Sentimo-nos zangados, mais do que ameaçados, e a questionar até que ponto toda esta liberdade condicionada vale a pena, que é o mesmo que dizer: até onde (dentro de nós) a conseguiremos suportar?! Sem qualquer dúvida, é cada vez mais óbvio que este é um tempo cheio de paradoxos. Um tempo que nos propõe, em cada etapa, um novo desafio dificílimo de ultrapassar, não só por ser um tempo novo (desconhecido), mas, acima de tudo, extremado nas contradições em que nos mergulha.
Racionalmente, sabemos dos motivos de tais condições, assim como compreendemos o quanto beneficiam a todos e a cada um, mas, emocional e afectivamente, torna-se hercúlea a tarefa de manter o equilíbrio mental capaz de nos manter saudáveis, com constante qualidade na capacidade de pensar.
Afinal, o que nos distingue das demais espécies animais é isso mesmo — a capacidade que temos de, em consciência, pensar sobre o que experienciamos, dotando-nos, entre outras coisas, da possibilidade de fazer escolhas e tomar decisões.
Como muito da vida em geral, tudo tem, pelo menos, dois lados, ou duas faces como as moedas. Festejemos 46 anos de Abril, questionando/reflectindo sobre o que é ser livre agora. Para que serve ser livre agora? No que assenta, afinal, a liberdade? Diria que, hoje e sempre, liberdade articula-se com dignidade e responsabilidade. Neste tríptico de valores vivenciais, hoje ser livre é escolher não fazer o que nos é habitual, e, mesmo assim, continuar a poder pensar e dizer o que sentimos, sem restrições. É poder dar lugar ao contraditório, porque manter o direito à e na diferença não carece de autorização de fora de cada um de nós, e porque nenhum vírus nos rouba o Abril que já é nosso.

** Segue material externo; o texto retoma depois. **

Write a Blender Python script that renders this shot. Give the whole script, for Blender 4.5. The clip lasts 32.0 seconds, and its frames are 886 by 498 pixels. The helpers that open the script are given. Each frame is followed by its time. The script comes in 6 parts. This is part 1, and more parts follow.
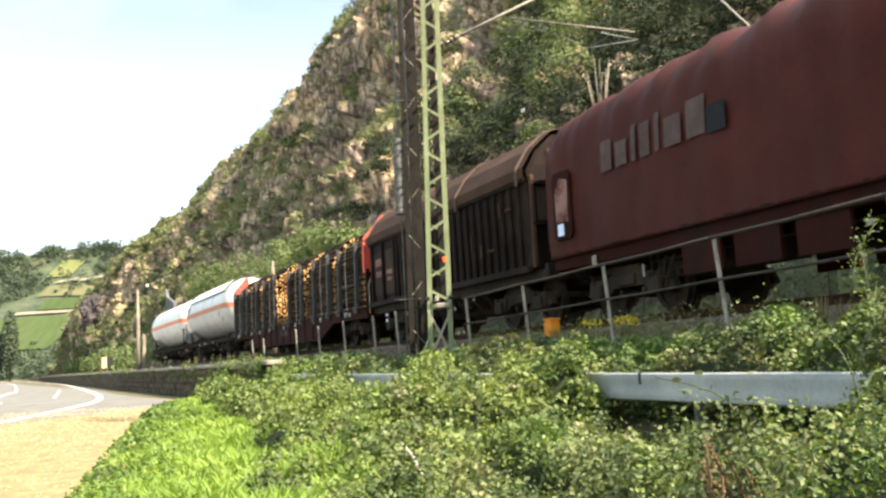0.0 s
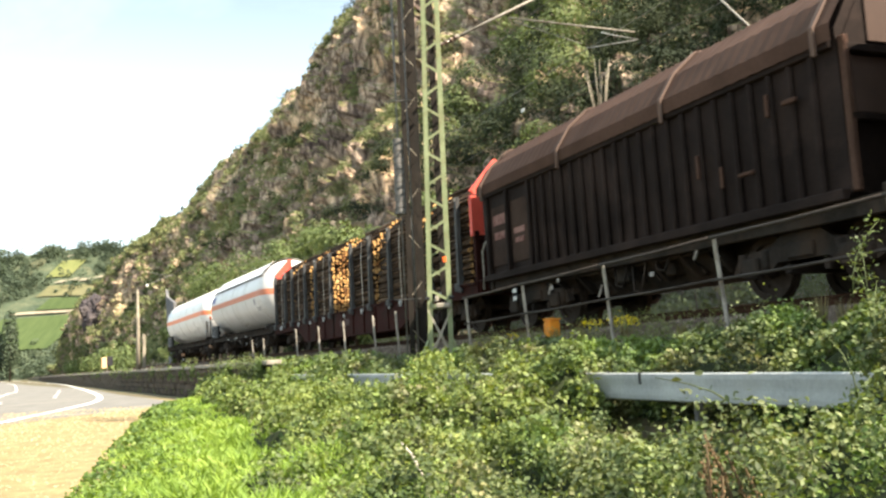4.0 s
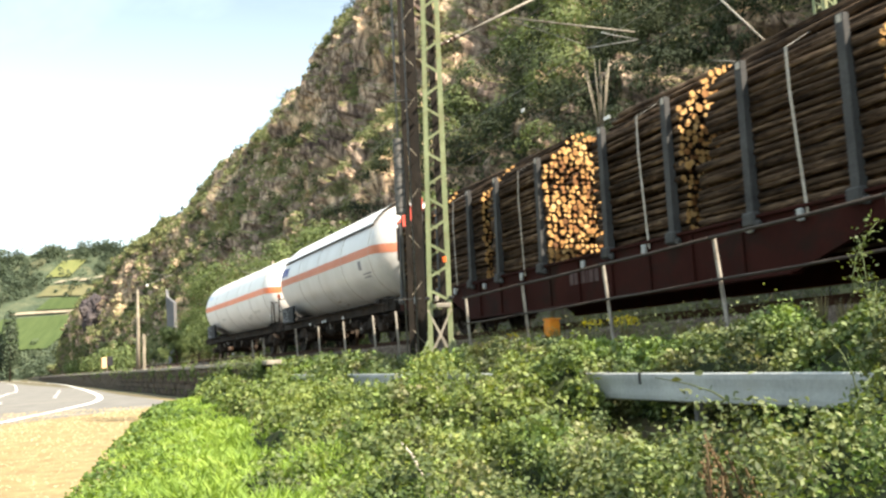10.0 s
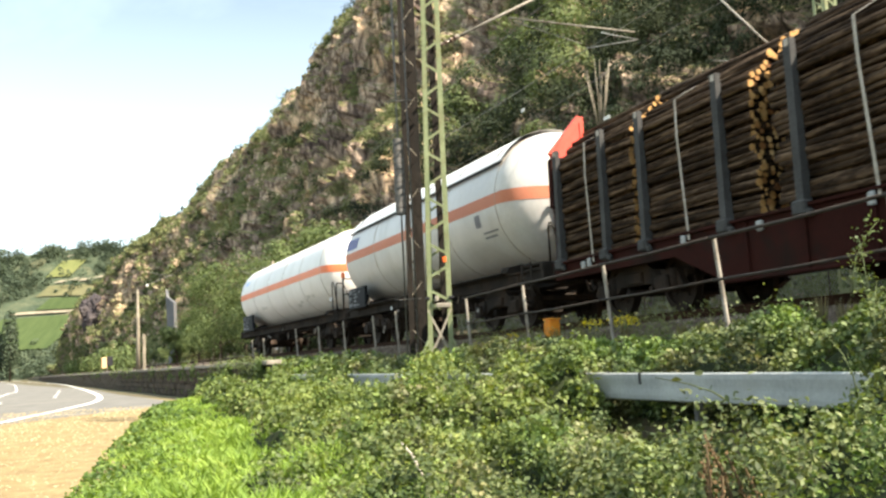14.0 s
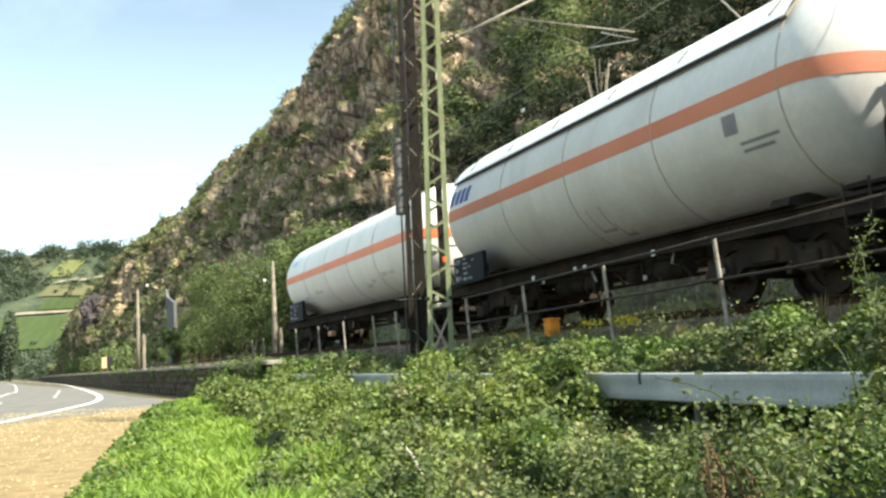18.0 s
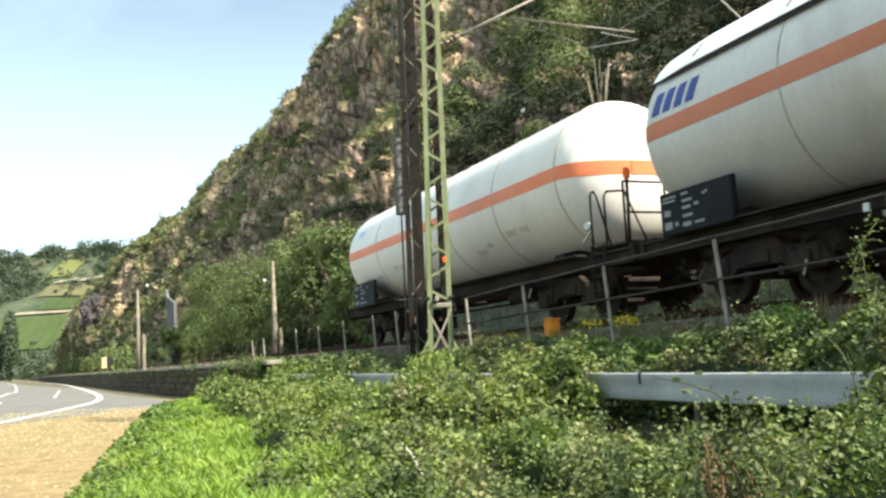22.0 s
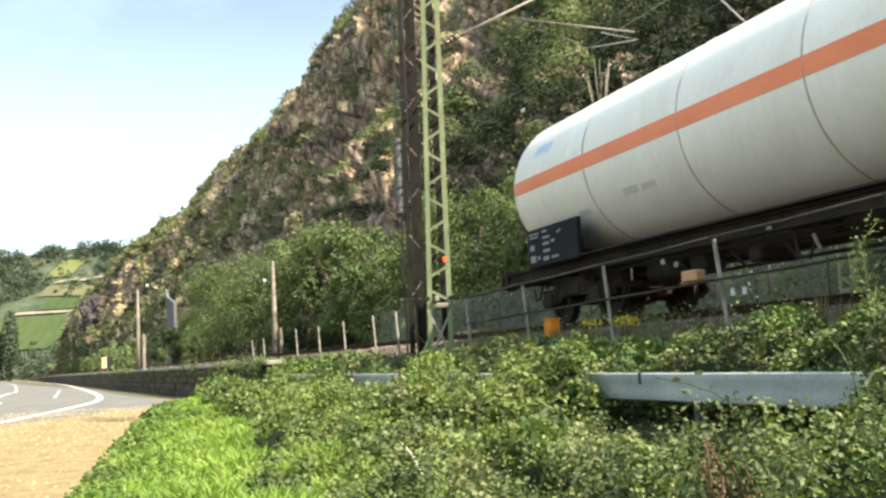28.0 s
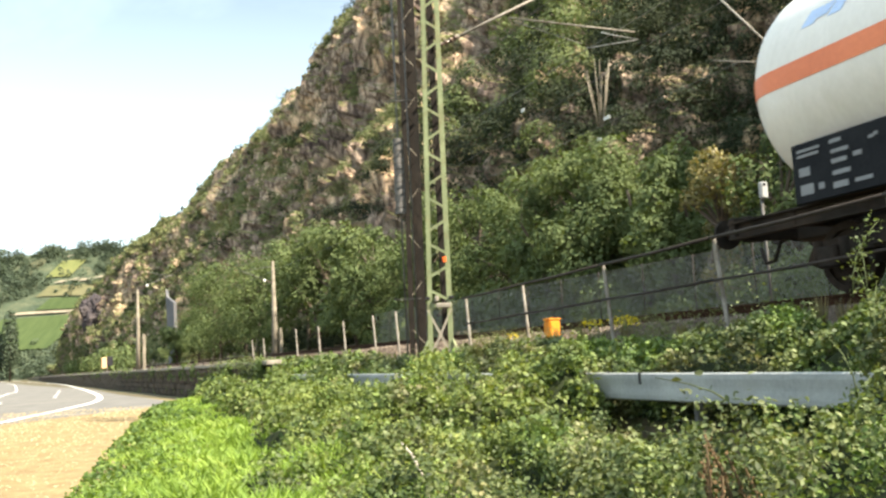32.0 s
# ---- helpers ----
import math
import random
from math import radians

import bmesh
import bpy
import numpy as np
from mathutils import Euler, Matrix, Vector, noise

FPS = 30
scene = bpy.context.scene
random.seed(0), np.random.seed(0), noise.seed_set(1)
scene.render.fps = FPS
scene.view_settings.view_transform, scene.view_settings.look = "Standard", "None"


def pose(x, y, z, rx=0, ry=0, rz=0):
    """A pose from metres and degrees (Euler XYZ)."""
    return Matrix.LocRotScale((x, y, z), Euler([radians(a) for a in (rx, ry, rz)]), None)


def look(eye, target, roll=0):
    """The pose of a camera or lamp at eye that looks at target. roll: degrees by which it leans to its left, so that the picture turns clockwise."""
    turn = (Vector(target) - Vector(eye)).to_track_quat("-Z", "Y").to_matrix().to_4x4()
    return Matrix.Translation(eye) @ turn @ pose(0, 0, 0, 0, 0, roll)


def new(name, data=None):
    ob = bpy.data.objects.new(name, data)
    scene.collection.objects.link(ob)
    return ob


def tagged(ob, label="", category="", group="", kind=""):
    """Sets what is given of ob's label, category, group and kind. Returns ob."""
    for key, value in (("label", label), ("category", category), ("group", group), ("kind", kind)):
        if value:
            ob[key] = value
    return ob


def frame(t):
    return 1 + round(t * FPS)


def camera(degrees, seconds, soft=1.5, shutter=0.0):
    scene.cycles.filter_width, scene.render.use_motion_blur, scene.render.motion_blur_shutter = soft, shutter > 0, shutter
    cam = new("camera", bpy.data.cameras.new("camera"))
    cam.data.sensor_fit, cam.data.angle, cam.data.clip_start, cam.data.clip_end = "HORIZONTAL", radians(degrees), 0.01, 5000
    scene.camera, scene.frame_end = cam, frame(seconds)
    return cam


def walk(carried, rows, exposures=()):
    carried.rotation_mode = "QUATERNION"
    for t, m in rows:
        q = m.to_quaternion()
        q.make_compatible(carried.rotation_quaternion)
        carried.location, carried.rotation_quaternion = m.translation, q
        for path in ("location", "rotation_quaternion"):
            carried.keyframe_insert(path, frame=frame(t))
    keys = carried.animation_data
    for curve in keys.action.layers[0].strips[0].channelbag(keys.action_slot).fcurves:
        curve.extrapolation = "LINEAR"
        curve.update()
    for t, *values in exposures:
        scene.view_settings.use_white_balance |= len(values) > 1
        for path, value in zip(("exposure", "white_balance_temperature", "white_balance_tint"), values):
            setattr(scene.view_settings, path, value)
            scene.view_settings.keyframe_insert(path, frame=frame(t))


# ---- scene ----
# ---- plan -------------------------------------------------------------
# z = 0 is the road beside the railway, RAIL the top of the rails. The railway is given by
# s (metres along the train's way) and lat (metres from the near track's centre line, positive
# towards the hill); the camera stands still below the embankment.
DURATION = 32.0
EYE = (0.0, 0.0, 1.2)
RAIL = 1.72
cam = camera(52.2, DURATION, 2.5, 0.5)
PITCH = radians(6.742)
STAND = look(EYE, (0.0, math.cos(PITCH), 1.2 + math.sin(PITCH)), -3.02)
walk(cam, [(0, STAND), (DURATION, STAND)],
     exposures=[(0, 1.46, 7450, 12), (8.0, 1.44, 7450, 12), (11.0, 1.34, 7400, 12), (14.0, 1.28, 7350, 11), (17.0, 1.05, 7000, 6), (24.0, 1.05, 7000, 6),
                (28.0, 1.17, 7150, 9), (DURATION, 1.32, 7350, 11)])

# how far the train has come, every second
RUN = (-0.09, 1.87, 3.91, 6.00, 8.12, 10.40, 12.82, 15.42, 18.08, 20.76, 23.27, 25.60, 27.81, 30.00, 32.16, 34.31, 36.46, 38.62, 40.78, 42.92,
       45.04, 47.10, 49.13, 51.14, 53.13, 55.12, 57.09, 59.04, 60.97, 62.86, 64.72, 66.55, 68.35)


def run_at(t):
    """Metres that the train has come at t seconds."""
    i = min(max(int(t), 0), len(RUN) - 2)
    u = t - i
    p1, p2 = RUN[i], RUN[i + 1]
    p0 = RUN[i - 1] if i else 2 * p1 - p2
    p3 = RUN[i + 2] if i + 2 < len(RUN) else 2 * p2 - p1
    return p1 + 0.5 * u * (p2 - p0 + u * (2 * p0 - 5 * p1 + 4 * p2 - p3 + u * (3 * (p1 - p2) + p3 - p0)))


def heading(s):
    return np.radians(20.17 - 0.111 * np.clip(s, -48.0, 20.0))


_S = np.linspace(-900, 260, 11601)
_T = heading(_S)
_DX, _DY = np.sin(_T), -np.cos(_T)
_X = np.concatenate([[0], np.cumsum((_DX[1:] + _DX[:-1]) * 0.05)])
_Y = np.concatenate([[0], np.cumsum((_DY[1:] + _DY[:-1]) * 0.05)])
_X += 8.69 - _X[9000] + 1.5 * np.cos(_T)
_Y += 0.0 - _Y[9000] + 1.5 * np.sin(_T)


def along(s, lat):
    """World x and y of a point of the railway (numbers or arrays)."""
    a = heading(np.asarray(s, float))
    return np.interp(s, _S, _X) + np.cos(a) * lat, np.interp(s, _S, _Y) + np.sin(a) * lat


def at(s, lat, z):
    x, y = along(s, lat)
    return Vector((float(x), float(y), z))


def rail_pose(s, lat=0.0, z=RAIL):
    """x forward along the track, y towards the hill."""
    x, y = along(s, lat)
    return pose(float(x), float(y), z, 0, 0, math.degrees(float(heading(s))) - 90)


# ---- light ------------------------------------------------------------
SUN_TO = Vector((0.594, -0.356, 0.72)).normalized()
world = bpy.data.worlds.new("sky")
scene.world = world
world.use_nodes = True
_n = world.node_tree.nodes
_sky = _n.new("ShaderNodeTexSky")
_sky.sky_type = "NISHITA"
_sky.sun_disc = False
_sky.sun_elevation = math.asin(SUN_TO.z)
_sky.sun_rotation = math.atan2(SUN_TO.x, SUN_TO.y)
_sky.air_density, _sky.dust_density, _sky.ozone_density = 1.0, 2.0, 1.0
_n["Background"].inputs["Strength"].default_value = 0.105
_L = world.node_tree.links
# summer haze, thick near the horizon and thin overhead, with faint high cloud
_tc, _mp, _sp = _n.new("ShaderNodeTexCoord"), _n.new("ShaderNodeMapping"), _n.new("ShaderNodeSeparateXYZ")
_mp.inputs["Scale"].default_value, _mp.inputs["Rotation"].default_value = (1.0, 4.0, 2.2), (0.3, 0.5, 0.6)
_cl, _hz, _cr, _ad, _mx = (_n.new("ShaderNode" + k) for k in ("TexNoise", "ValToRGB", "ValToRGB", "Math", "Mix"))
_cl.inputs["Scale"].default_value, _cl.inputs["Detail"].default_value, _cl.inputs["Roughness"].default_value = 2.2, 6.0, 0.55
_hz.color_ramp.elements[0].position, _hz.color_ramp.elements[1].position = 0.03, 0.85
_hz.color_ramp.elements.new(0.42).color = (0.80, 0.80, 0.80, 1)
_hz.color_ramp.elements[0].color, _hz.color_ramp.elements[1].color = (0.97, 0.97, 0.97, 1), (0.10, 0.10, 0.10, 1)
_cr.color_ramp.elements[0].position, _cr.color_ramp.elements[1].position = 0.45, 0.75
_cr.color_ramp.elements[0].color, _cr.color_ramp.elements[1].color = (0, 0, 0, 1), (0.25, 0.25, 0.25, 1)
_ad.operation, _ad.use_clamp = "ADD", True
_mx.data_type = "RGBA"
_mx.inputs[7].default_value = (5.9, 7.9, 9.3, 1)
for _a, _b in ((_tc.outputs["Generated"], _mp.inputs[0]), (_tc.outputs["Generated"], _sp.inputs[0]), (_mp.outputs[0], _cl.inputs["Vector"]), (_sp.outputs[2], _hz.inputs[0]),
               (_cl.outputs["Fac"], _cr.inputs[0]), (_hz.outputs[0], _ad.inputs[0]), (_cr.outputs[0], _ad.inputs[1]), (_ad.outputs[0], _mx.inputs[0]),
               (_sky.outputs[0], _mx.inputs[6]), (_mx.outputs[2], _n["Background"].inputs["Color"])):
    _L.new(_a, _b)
_sun = bpy.data.lights.new("sun", "SUN")
_sun.energy, _sun.angle, _sun.color = 7.0, radians(0.53), (1.0, 0.95, 0.86)
new("sun", _sun).matrix_world = look(tuple(SUN_TO * 200), (0, 0, 0))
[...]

Ser livre agora é permitirmo-nos ser humanos por inteiro, dignos da espécie a que pertencemos, optando por não nos deixarmos reduzir às acções que praticamos como se fôssemos apenas seres que fazem, que reagem, que se pautam e se medem pelo número de vezes que saem à rua, por exemplo. Hoje, não sair à rua por regra é o expoente máximo do que, em responsabilidade plena, diz do quanto somos livres. É sensato, é maduro e é profundamente respeitoso da liberdade alheia. Afinal, a nossa liberdade termina quando começa a liberdade dos outros. Defendemo-la nestes limites porque nos sentimos dignificados por ela.
Ser livre, hoje, é também darmo-nos o direito individual e colectivo de experimentar o sofrimento associado às condições extraordinárias em que vivemos. Aprofundar o significado da revolta que sentimos — para renovar dentro de nós o seu valor saudável! —, experienciar, sem vergonha, culpa ou sentimentos de fracasso ou fragilidade sem sentido, o cansaço que nos parece invencível é humano tanto quanto expressão do como somos capazes de viver tudo isto como protagonistas e herdeiros da Revolução dos Cravos!
Fomos capazes de reivindicar uma nova condição há 46 anos em paz, como poucos povos conseguiram. Continuemos, pois, a exercer-nos como livres, dizendo basta do lado de dentro de cada um, todas as vezes que a tentação de nos apequenarmos falar mais alto! Façamos Abril do lado de dentro, mantendo o confinamento como o terreno de cultivo dos cravos de agora.